Hi everyone, after being tested in 2012 and told that DH has low sperm count and referred to fertility specialist we had to move to London.. Despite having done the tests already, we had to do them all over again..Hubby's sperm test was lost and had to be done again do more time wasted.. Now after tests are done we booked an appointment for our referral but when we got to the doc it was a diff doc cos ours had gone on holiday.. They so casually tell us that he can't refer us? We have to book appointment with our regular doc.. We weren't told this at the time of booking an appointment so now wait till the 27th to see the doc who god knows will say or do what!
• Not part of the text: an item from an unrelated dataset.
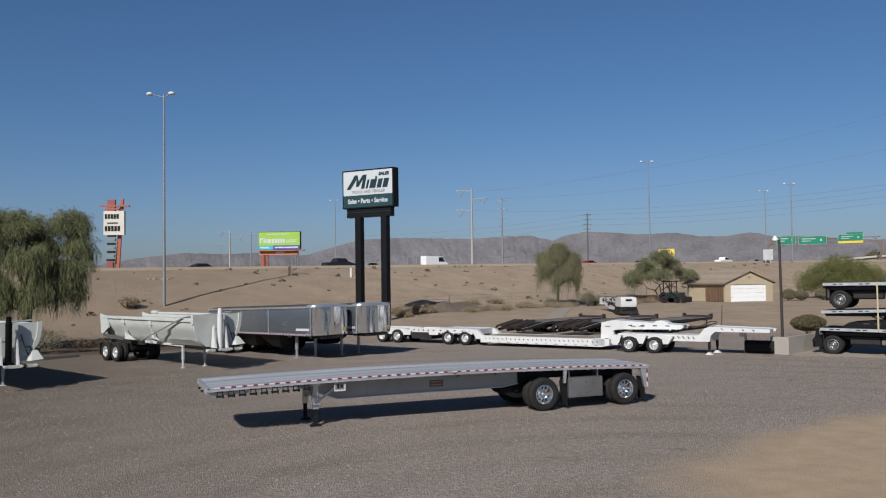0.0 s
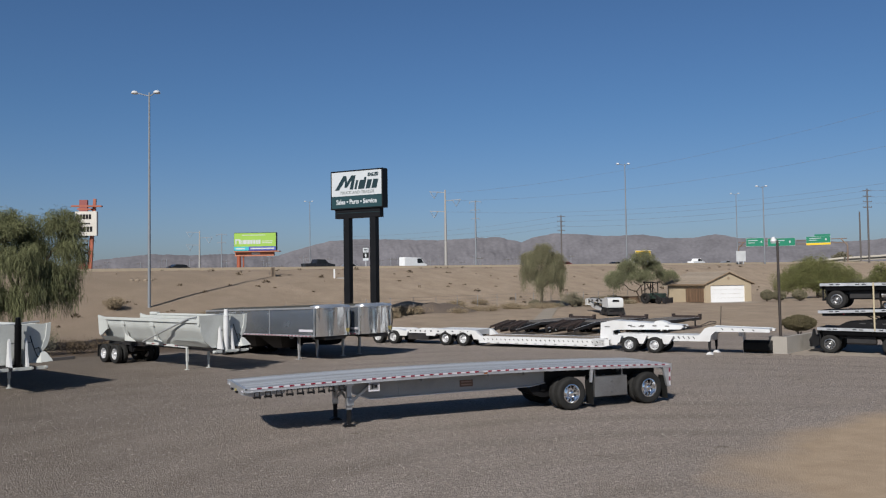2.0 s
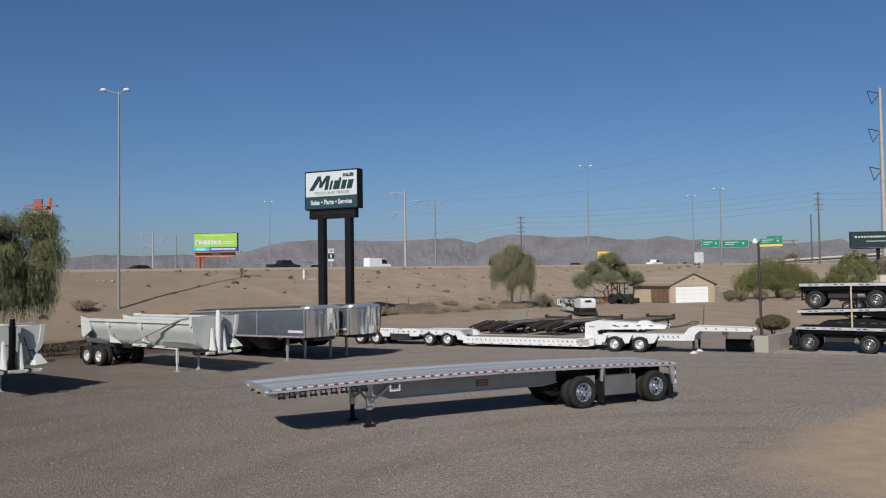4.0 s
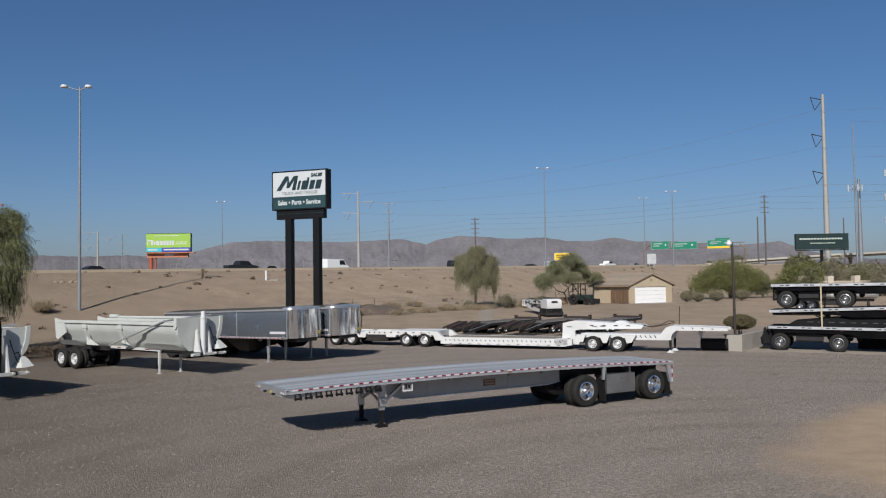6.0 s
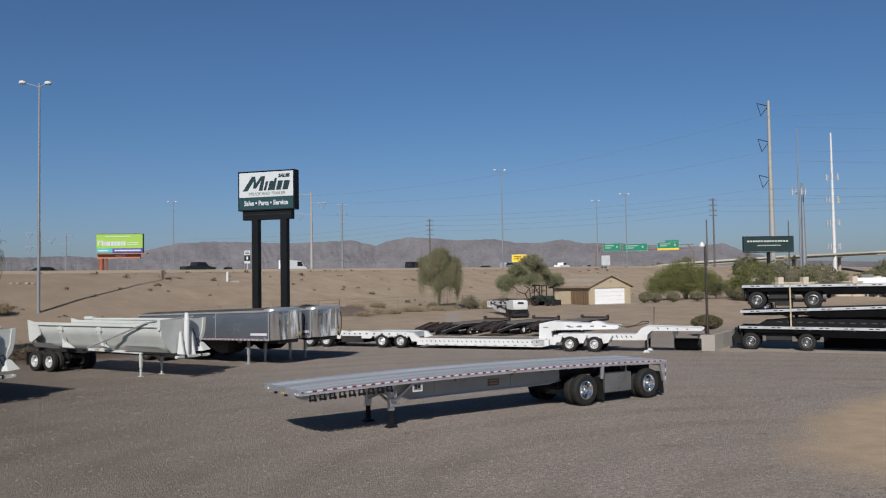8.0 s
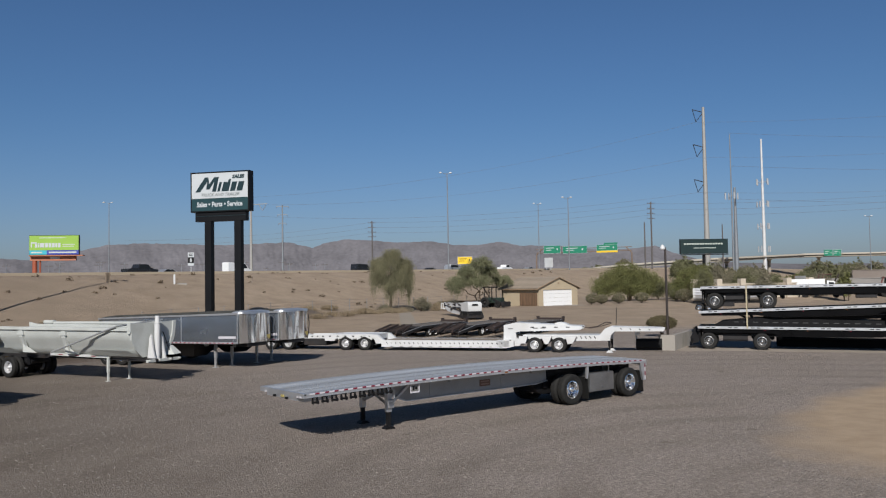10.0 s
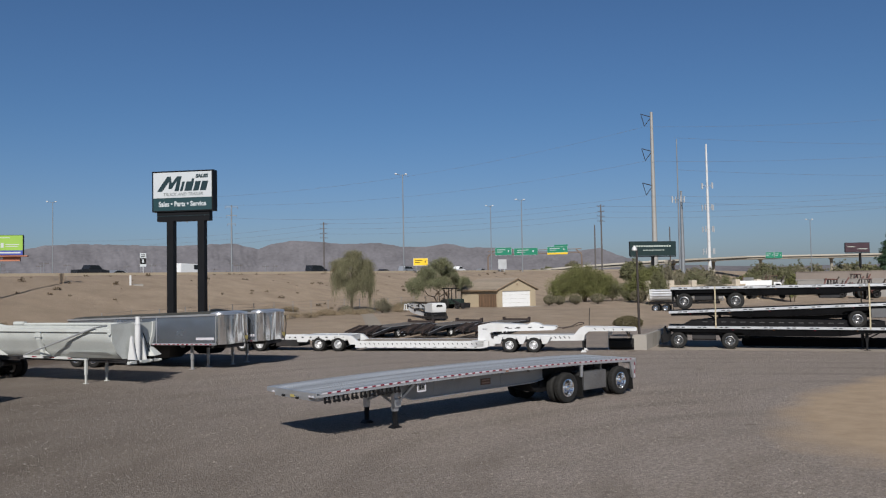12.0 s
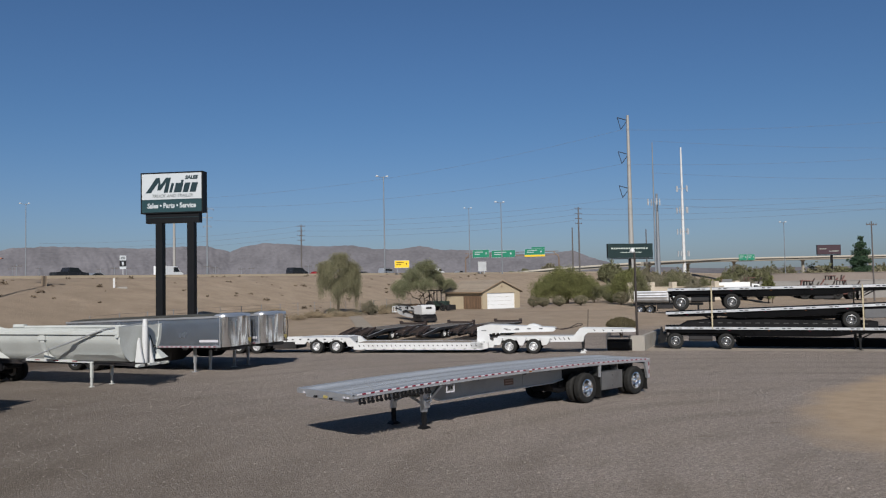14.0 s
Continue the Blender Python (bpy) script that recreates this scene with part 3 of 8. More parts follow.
def flatbed():
    t = thing("flatbed_trailer", pose(0, 0, 0), "silver aluminium spread-axle flatbed trailer standing on gravel", "trailer")
    x0, x1, wide = -0.46, 14.17, 2.59
    n = 13
    for i in range(n):
        a = 0.07 + (wide - 0.14) * i / n
        b = 0.07 + (wide - 0.14) * (i + 1) / n
        bm = bmesh.new()
        strip(bm, x0 + 0.05, x1, a + 0.018, b - 0.018, lambda x: deck_z(x) - 0.008, 0.03)
        for k in range(3):
            c = a + (b - a) * (k + 0.7) / 3.4
            strip(bm, x0 + 0.06, x1 - 0.01, c, c + 0.022, lambda x: deck_z(x) + 0.006, 0.014)
        part("deck_plank", bm, ALU_DECK, t)
    for y in (0.0, wide - 0.075):
        bm = bmesh.new()
        strip(bm, x0, x1, y, y + 0.075, lambda x: deck_z(x) + 0.004, 0.055)
        lo = y if y == 0 else y + 0.03
        strip(bm, x0, x1, lo + 0.012, lo + 0.04, lambda x: deck_z(x) - 0.05, 0.06)
        strip(bm, x0, x1, lo + 0.0, lo + 0.055, lambda x: deck_z(x) - 0.108, 0.018)
        part("side_rail", bm, ALU, t)
    for a0, a1 in ((0, 23), (24, 48)):
        bm = bmesh.new()
        for i in range(a0, a1):
            for red in (0, 1):
                a = -0.30 + 0.3048 * i + 0.175 * red - (0.15 if a0 else 0)
                if a < x1 - 0.17:
                    strip(bm, a, a + (0.1298 if red else 0.175), -0.004, 0.003, lambda x: deck_z(x) - 0.006, 0.042, 1, red)
        bmesh.ops.remove_doubles(bm, verts=bm.verts, dist=0.0005)
        part("reflective_tape", bm, [WHITE_TAPE, RED_TAPE], t, "red and white reflective tape")
    bm = bmesh.new()
    box(bm, (6.9, -0.006, deck_z(6.9) - 0.105), (7.02, 0.004, deck_z(6.9) - 0.065), 0)
    part("marker_lamp", bm, AMBER, t, "amber side marker lamp")
    # main beams: shallow over the kingpin, deep behind the landing gear
    line = [(x0 + 0.1, 0.06), (2.1, 0.08), (3.4, 0.55), (6.0, 0.54), (7.8, 0.53), (8.9, 0.51), (9.45, 0.42)]
    for y in (0.66, 1.86):
        bm = bmesh.new()
        low = [(x, deck_z(x) - 0.14 - d) for x, d in line]
        prism(bm, low + [(x, deck_z(x) - 0.12) for x, d in reversed(line)], "y", y, y + 0.02)
        part("main_beam", bm, ALU_BEAM, t)
        bm = bmesh.new()
        prism(bm, [(x, z - 0.025) for x, z in low] + [(x, z - 0.002) for x, z in reversed(low)], "y", y - 0.065, y + 0.085)
        part("beam_flange", bm, ALU, t)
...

I am just fed up of being pushed from piller to post with any real progress.. just ranting apologies! It's just taking ridiculously long and we joined in Dec, me and hubby are constantly reshuffling other commitments and our life to ensure we make appointments and they just deal with it so casually not knowing the affect it has on those on the wait for something to happen..


----------



## karenanna (Dec 27, 2008)

sorry you are going through this - there is a new chat thread here for those who are waiting results and appointments http://www.fertilityfriends.co.uk/forum/index.php?topic=324110.0

KA xxx


----------



## Lilly83 (Jan 19, 2012)

Hello

Sorry to hear about this, you will feel the majority of time through this journey is spent either waiting for the phone to ring or stalking the postman, its a tough road but you do get used to it, just chase things up and get copies of tests as you go I learnt that quickly, oh and make a note of everyone you speak to and when, we had issues with lost paperwork and it helped speaking to the same person 

Good luck!

L x


----------



## sbb23 (May 1, 2013)

Thank you for the thread Karenanna, I'm still getting used to using the forum, hopefully will get there eventually! Xxx


----------



## sbb23 (May 1, 2013)

Lilly83 that's exactly what it's like.. I'm just finding it hard to get used to it when all I want to do is have a baby   but thank you for your advice would never have known that otherwise I thought maybe our case was a one off.. Will defo start keeping records..
Thanks again love s xxxx


----------



## Lilly83 (Jan 19, 2012)

No problem

Its good to start a file and keep all your letters and tests in, if you go private further down the line or change clinics its really useful and having copies of the tests can save you a lot of money, if your ever missing any too the medical records dept at the local hospital will send them you for a small fee, I did that got my missing ones 

L xx


----------